WILMINGTON, Del.–The Bancorp Inc., a financial holding company, today reported financial results for fourth quarter and fiscal 2016.
- Net interest income increased 34% to $25.0 million for the quarter ended December 31, 2016 compared to $18.6 million for the quarter ended December 31, 2015. Year over year, net interest income increased 29% to $90.0 million from $69.9 million.
- Net interest margin increased to 2.84% for the quarter ended December 31, 2016 compared to 2.52% for the quarter ended December 31, 2015. Year over year, the net interest margin was 2.74% compared to 2.37%.
- Loans, excluding loans held for sale, increased 14% to $1.23 billion at December 31, 2016 compared to $1.08 billion at December 31, 2015.
- Direct lease financing increased 50% to $346.6 million from $231.5 million at December 31, 2015.

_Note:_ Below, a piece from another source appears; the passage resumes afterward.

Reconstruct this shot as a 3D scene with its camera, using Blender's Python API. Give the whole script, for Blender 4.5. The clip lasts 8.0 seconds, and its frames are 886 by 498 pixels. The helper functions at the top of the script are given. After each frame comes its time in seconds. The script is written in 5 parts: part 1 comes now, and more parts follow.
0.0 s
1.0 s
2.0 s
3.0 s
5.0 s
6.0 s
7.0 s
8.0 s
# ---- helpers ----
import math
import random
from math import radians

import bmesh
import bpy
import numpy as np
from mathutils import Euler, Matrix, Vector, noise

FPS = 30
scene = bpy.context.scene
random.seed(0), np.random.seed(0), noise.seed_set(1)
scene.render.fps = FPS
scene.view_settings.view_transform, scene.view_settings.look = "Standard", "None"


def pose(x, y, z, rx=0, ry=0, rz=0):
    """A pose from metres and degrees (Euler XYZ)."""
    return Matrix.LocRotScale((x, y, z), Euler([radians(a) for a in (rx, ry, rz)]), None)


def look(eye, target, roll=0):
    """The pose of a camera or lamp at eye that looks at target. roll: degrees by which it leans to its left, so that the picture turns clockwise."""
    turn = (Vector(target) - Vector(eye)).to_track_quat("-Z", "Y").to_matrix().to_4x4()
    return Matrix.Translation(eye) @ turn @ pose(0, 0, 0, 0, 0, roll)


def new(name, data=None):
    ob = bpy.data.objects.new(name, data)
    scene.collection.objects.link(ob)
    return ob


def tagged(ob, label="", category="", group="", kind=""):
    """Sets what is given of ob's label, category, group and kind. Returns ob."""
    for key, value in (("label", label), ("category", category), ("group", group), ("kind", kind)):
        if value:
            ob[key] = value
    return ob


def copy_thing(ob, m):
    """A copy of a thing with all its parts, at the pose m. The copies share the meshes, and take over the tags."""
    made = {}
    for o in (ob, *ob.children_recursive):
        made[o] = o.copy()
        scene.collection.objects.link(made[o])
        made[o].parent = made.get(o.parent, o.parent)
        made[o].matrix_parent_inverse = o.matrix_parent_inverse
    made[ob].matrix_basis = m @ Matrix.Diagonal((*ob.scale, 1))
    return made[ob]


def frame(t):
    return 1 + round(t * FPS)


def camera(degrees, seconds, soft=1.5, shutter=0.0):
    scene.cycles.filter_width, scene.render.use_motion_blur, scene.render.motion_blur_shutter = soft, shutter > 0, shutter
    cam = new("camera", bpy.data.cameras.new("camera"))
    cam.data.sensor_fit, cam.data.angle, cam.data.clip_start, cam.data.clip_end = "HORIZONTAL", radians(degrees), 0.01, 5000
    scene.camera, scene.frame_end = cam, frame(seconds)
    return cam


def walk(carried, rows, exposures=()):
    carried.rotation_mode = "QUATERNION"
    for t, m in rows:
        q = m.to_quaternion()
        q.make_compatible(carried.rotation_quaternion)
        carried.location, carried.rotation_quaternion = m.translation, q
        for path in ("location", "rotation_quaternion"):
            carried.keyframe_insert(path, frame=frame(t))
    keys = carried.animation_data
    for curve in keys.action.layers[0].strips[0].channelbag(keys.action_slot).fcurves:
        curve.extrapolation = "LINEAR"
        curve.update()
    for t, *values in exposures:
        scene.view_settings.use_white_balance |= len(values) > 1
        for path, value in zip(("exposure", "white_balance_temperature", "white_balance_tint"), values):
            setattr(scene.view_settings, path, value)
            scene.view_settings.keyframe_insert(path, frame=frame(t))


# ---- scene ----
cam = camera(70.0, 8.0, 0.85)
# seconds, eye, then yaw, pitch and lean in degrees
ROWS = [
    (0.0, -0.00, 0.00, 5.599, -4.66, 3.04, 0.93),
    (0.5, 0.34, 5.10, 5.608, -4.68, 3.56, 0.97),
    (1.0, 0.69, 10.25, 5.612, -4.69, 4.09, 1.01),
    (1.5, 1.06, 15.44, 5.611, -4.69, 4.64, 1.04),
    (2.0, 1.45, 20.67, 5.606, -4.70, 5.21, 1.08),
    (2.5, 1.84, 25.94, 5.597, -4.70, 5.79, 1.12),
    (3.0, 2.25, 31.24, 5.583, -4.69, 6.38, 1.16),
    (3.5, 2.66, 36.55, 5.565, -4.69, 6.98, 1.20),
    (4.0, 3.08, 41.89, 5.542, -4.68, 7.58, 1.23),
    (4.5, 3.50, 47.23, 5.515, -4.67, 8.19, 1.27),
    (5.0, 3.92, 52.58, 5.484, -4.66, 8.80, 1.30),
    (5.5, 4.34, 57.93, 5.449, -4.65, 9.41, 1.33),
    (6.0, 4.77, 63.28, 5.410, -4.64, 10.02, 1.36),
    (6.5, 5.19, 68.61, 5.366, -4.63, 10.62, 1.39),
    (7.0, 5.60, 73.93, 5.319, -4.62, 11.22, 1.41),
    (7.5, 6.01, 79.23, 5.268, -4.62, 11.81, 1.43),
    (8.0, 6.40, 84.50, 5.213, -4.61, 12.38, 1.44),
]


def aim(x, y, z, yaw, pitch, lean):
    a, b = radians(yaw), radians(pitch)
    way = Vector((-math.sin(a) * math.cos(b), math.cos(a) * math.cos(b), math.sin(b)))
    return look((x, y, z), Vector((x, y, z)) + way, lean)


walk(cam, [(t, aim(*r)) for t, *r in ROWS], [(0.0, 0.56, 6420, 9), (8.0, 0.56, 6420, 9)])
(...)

- Small Business Administration (“SBA”) loans increased 20% to $369.8 million from $307.1 million at December 31, 2015.
- Security backed lines of credit (“SBLOC”) increased 9% to $630.4 million from $575.9 million at December 31, 2015.

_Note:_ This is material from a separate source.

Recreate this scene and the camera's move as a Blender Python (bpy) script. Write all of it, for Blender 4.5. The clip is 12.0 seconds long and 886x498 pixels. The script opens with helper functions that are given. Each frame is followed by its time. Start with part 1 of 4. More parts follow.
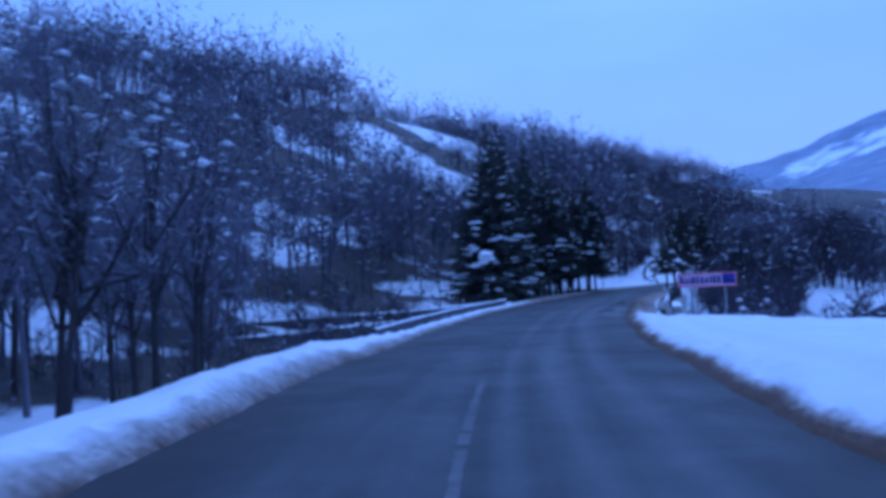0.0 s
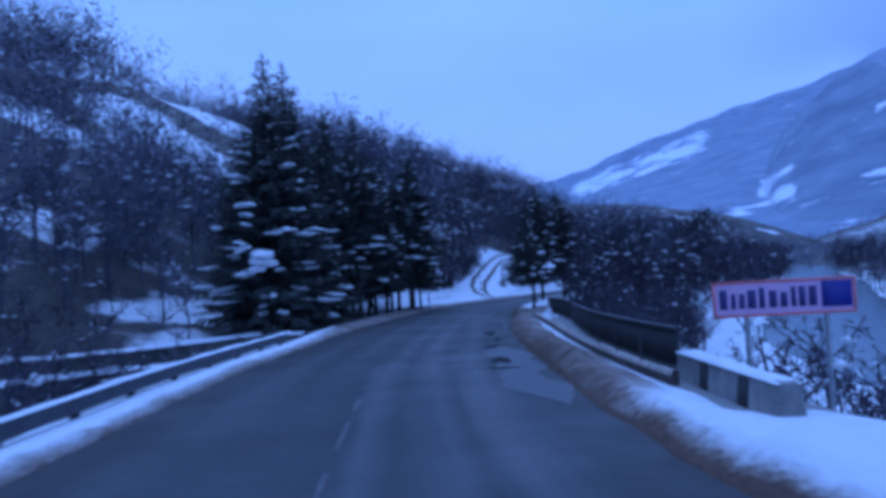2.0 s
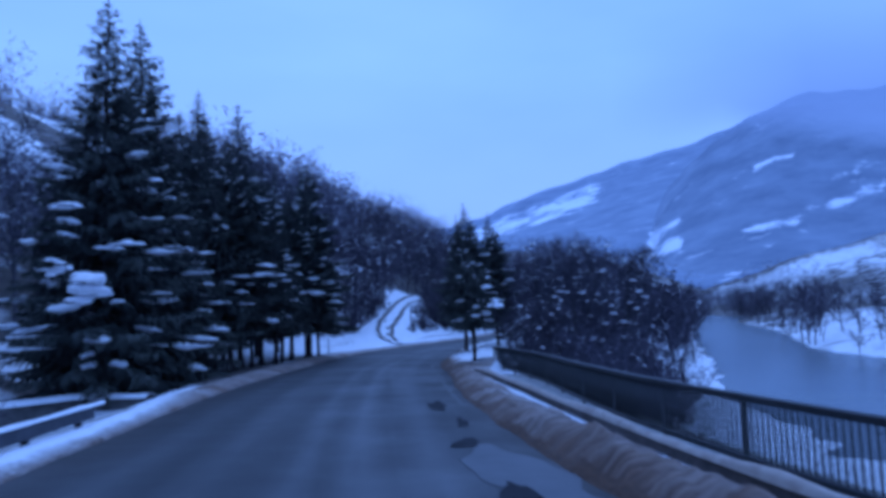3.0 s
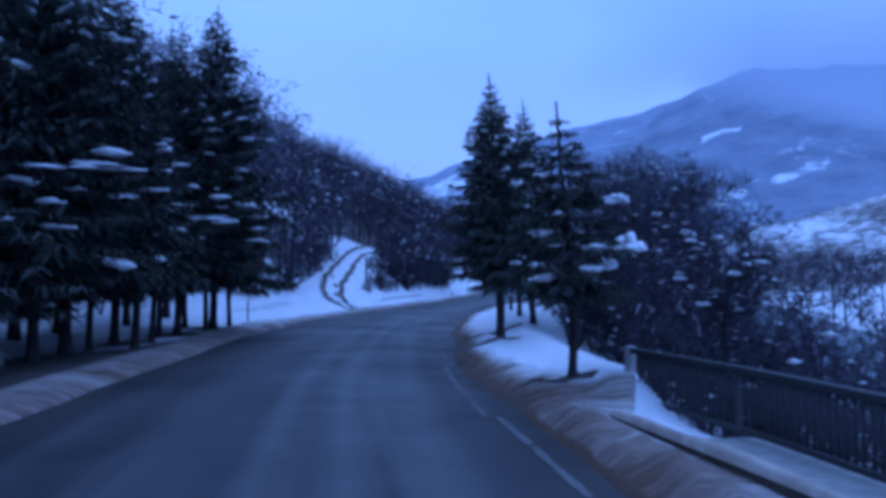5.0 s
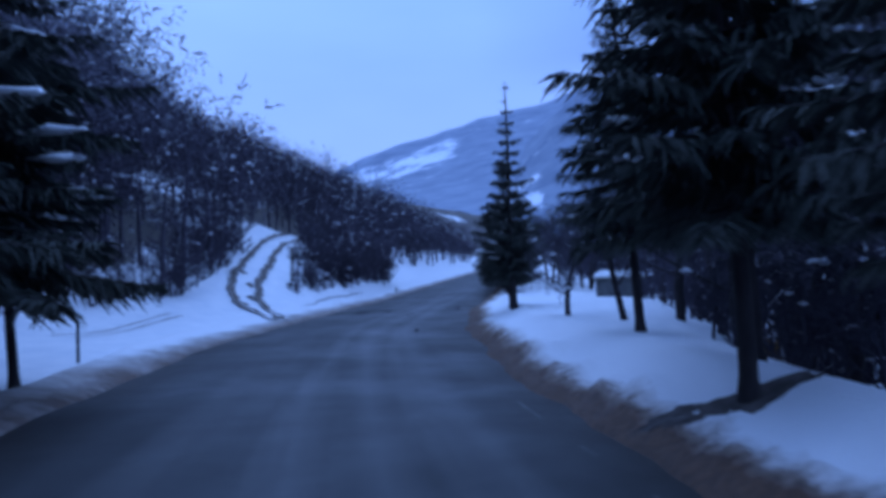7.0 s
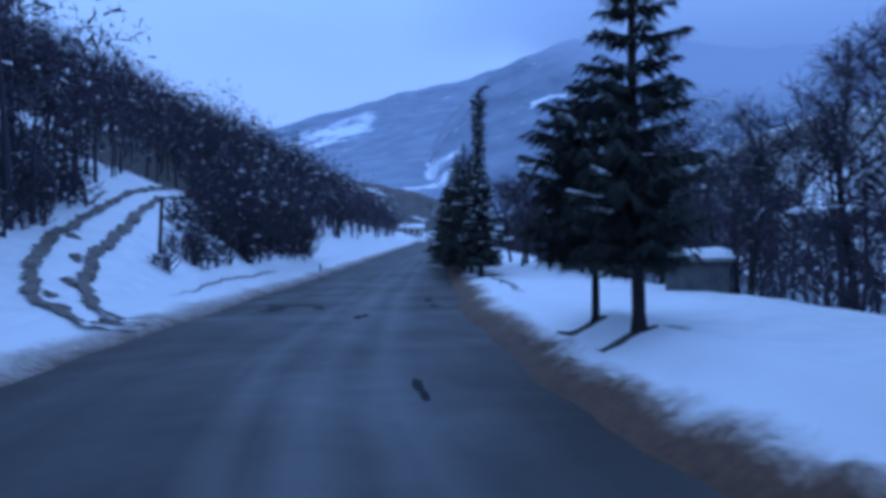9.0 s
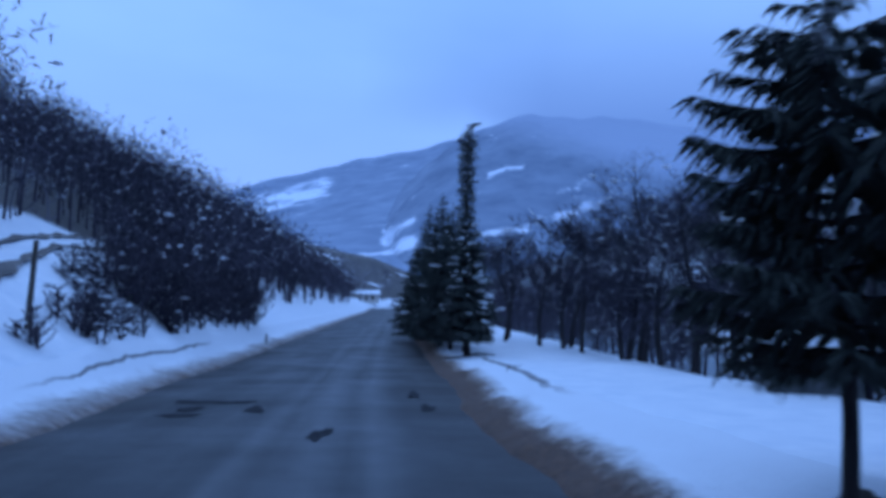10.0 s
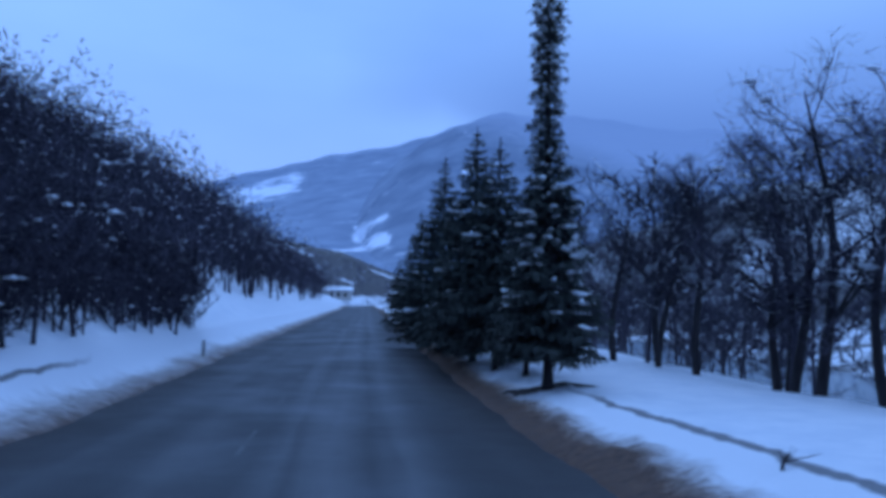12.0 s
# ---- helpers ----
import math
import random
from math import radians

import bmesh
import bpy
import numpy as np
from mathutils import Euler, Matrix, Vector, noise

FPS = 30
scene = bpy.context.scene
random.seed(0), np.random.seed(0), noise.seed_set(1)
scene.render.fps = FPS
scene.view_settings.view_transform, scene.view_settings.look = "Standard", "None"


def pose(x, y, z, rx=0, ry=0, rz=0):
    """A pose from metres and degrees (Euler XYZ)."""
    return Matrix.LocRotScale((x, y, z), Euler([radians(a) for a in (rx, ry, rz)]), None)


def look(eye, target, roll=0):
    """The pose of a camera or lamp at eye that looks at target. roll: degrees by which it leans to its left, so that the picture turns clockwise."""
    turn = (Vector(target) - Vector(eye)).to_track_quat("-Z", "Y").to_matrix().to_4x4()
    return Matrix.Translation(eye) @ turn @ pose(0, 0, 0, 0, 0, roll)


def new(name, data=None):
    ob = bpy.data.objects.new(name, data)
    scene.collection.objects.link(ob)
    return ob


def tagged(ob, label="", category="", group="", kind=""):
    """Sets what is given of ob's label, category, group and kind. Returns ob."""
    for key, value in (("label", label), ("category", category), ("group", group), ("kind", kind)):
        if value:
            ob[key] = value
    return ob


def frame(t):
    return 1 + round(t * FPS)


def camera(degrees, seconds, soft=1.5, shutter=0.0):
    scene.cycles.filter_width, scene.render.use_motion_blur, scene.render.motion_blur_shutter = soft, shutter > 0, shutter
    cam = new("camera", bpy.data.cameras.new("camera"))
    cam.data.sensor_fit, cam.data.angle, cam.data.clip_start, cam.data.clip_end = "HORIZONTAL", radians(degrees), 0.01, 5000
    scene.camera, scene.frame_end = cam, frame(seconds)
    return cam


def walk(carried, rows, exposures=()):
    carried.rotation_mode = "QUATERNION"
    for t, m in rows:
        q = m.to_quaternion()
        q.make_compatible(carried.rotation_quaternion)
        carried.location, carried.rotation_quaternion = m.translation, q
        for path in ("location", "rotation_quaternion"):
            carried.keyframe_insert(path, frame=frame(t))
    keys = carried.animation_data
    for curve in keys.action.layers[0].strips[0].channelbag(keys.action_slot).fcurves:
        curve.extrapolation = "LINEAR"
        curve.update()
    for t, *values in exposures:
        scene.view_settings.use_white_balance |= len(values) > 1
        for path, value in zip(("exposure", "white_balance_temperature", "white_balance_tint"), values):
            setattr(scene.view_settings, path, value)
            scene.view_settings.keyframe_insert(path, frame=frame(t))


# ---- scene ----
from mathutils.bvhtree import BVHTree

cam = camera(59.3, 12.0, soft=4.1, shutter=0.3)
PATH = [
    (0.0, (0.000, 0.000, 1.638), (-0.000, 19.985, 2.407), -2.61),
    (0.5, (0.232, 4.496, 1.658), (0.839, 24.473, 2.395), -2.42),
    (1.0, (0.713, 8.932, 1.587), (2.482, 28.825, 2.645), -1.60),
    (1.5, (1.282, 13.445, 1.583), (4.222, 33.201, 2.603), -0.48),
    (2.0, (1.989, 17.986, 1.631), (6.974, 37.335, 2.501), -2.97),
    (2.5, (2.796, 22.444, 1.553), (9.253, 41.302, 3.189), -3.59),
    (3.0, (3.698, 26.720, 1.577), (11.222, 45.152, 3.484), -2.11),
    (4.8, (7.557, 40.229, 1.615), (16.146, 58.263, 2.606), 0.41),
    (5.0, (7.951, 41.575, 1.625), (16.845, 59.469, 2.467), 0.19),
    (5.2, (8.340, 42.911, 1.629), (17.320, 60.752, 2.666), -0.47),
    (5.4, (8.722, 44.237, 1.578), (17.748, 62.071, 2.290), -0.98),
    (5.5, (8.916, 44.896, 1.622), (18.078, 62.664, 2.214), -0.64),
    (6.0, (9.959, 48.108, 1.602), (19.405, 65.690, 2.883), -1.00),
    (6.5, (10.996, 51.268, 1.590), (21.071, 68.513, 2.638), -2.37),
    (7.0, (12.133, 54.404, 1.565), (22.968, 71.203, 2.191), -2.14),
    (7.2, (12.616, 55.635, 1.515), (23.758, 72.182, 2.950), -1.11),
    (8.8, (17.394, 65.108, 1.506), (30.033, 80.609, 1.537), 0.00),
    (9.0, (18.055, 66.266, 1.521), (30.666, 81.788, 1.483), -0.66),
    (9.5, (19.768, 69.097, 1.603), (32.567, 84.387, 3.160), -0.35),
    (10.0, (21.421, 71.731, 1.630), (34.882, 86.425, 3.333), 0.70),
    (10.5, (23.025, 74.296, 1.588), (36.037, 89.404, 3.140), 0.50),
    (11.0, (24.719, 76.769, 1.619), (38.097, 91.556, 3.157), 0.22),
    (11.5, (26.378, 79.203, 1.619), (39.853, 93.839, 3.671), 0.95),
    (12.0, (28.095, 81.573, 1.634), (42.097, 95.756, 3.309), 1.18),
]
walk(cam, [(t, look(eye, target, roll)) for t, eye, target, roll in PATH], [(0.0, -0.07, 5440, 26), (2.0, -0.17, 5580, 25), (3.0, -0.03, 5740, 23), (5.0, -0.05, 5680, 24), (6.0, -0.04, 5820, 23), (7.0, -0.03, 6280, 22), (9.0, -0.06, 6420, 14), (12.0, -0.11, 6440, 13)])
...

- Prepaid card fee income increased 2% to $12.0 million for the quarter ended December 31, 2016 from $11.7 million for the quarter ended December 31, 2015. Year over year, prepaid card fee income increased 8% to $51.3 million.
- Gross dollar volume on prepaid cards (“GDV”) (1) increased 8% to $10.6 billion for Q4 2016 from $9.8 billion for Q4 2015. Year over year, GDV increased over 12%.
- Assets held for sale from discontinued operations decreased 38% from $583.9 million at December 31, 2015 to $360.7 million at December 31, 2016.
- The rate on our average deposits and interest bearing liabilities of $3.88 billion in Q4 2016 was 0.30% with a rate of 0.14% for $1.86 billion of average prepaid card deposits.
- The $1.86 billion of average Q4 2016 prepaid card deposits, which are among the lowest cost of our deposits, reflected a 16% increase over fourth quarter 2015.
- Book value per common share at December 31, 2016 of $5.40 per share. The Bancorp and its subsidiary, The Bancorp Bank, remain well capitalized.
(1) Gross dollar volume represents the total dollar amount spent on prepaid and debit cards issued by The Bancorp.
The Bancorp reported a net loss of $29.0 million, or $0.52 loss per diluted share, for the quarter ended December 31, 2016 compared to net income of $18.6 million, or $0.49 income per diluted share for the quarter ended December 31, 2015. Net loss from continuing operations for the quarter ended December 31, 2016 was $24.0 million or a loss of $0.43 per diluted share compared to net income from continuing operations of $17.3 million or income of $0.46 per diluted share for the quarter ended December 31, 2015. Loss from continuing operations does not include any income which may result from the reinvestment of the proceeds from sales of the remaining assets in The Bancorp’s discontinued operations. Tier one capital to assets, tier one capital to risk-weighted assets, total capital to risk-weighted assets and common equity-tier 1 ratios were 7.06%, 13.84%, 14.13% and 13.84% compared to well capitalized minimums of 5%, 8%, 10% and 6.5%.
Damian Kozlowski, The Bancorp’s Chief Executive Officer, said, “Discontinued operations and Walnut Street were reevaluated with updated values, which resulted in a significant charge during the fourth quarter. We’ve reviewed the related loan processes and enhanced related governance. A commercial credit, in the discontinued loan portfolio, was impacted by suspected fraud leading to a write-down and loss in discontinued operations. We’ve added additional details in this release on our credits from discontinued operations including a chart detailing the types of assets and other related information. Our goal, as stated before, is to reduce risk in the portfolios and complete an orderly wind-down with the least amount of future volatility. Our continuing operations results, excluding the charge to Walnut Street which resulted from the 2014 financing of the sale of certain discontinued operations loans, showed improvement this quarter. This improvement reflected the elimination of the BSA lookback expense which terminated in the prior quarter. It also reflected continuing revenue growth, while expense cuts and restructuring are also beginning to have an impact on profitability. While certain of the expense cuts are not immediate, we have targeted total 2017 expense reductions of $20 million.”